LinkedIn is now available for the iPad. Finally.
The latest update for the LinkedIn iOS app adds calendar integration, and includes a redesigned Updates view to make it easier to keep up with updates to your contacts’ profiles, or new posts to the Groups you follow. The biggest news of the new update, though, is that LinkedIn now has an iPad version–and it’s optimized for the Retina display.
It’s nice to some extent that an iPhone app will work–in the technical sense–on an iPad. However, apps developed for the iPhone only occupy a space the size of an iPhone in the middle of the iPad display. iOS provides a button at the bottom right that magnifies the iPhone app to fit the iPad display, but that just makes the whole thing pixelated and doesn’t change the fact that the app isn’t designed to take full advantage of the iPad.
The Inbox lets you see any invitations you’ve received from others who would like to connect on LinkedIn. It also displays your LinkedIn Messages and lets you reply to or forward them to other LinkedIn contacts. At the top there is a button that enables you to start a new message or invite someone to connect on LinkedIn.
The All Updates section is what really makes the iPad app worthwhile, though. All Updates provides a sort of Flipboard like experience that lets you view your LinkedIn network and Groups in a much more engaging manner. It displays LinkedIn information such as LinkedIn contacts who have take on new roles, or updated their profiles, as well as status updates and posts shared in your LinkedIn network in a magazine style fashion that lets you swipe through to see what’s new.
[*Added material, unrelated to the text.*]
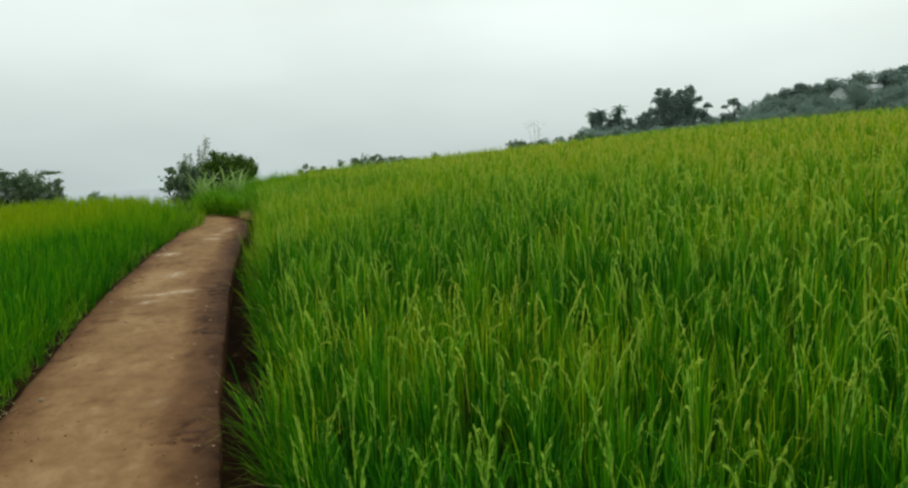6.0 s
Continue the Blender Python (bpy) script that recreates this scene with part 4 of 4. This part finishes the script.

If you enable the calendar integration in the LinkedIn app settings, the main page of All Updates is split into two columns. The left column shows your calendar. It highlights the current day, but also shows the day before and after and provides buttons to surf through past and future days as well. At the top of the calendar column LinkedIn shows the current Dow Jones data, and local weather.
It was literally just a few days ago that I absent-mindedly tapped the LinkedIn icon on my iPad and was reminded by the iPhone-sized box in the middle of the display that LinkedIn wasn’t actually very functional from the iPad. Now it is.
Now, if Path, Pinterest, and Google+ would catch up and launch iPad versions of their iOS apps, the social networking experience from the iPad will be complete.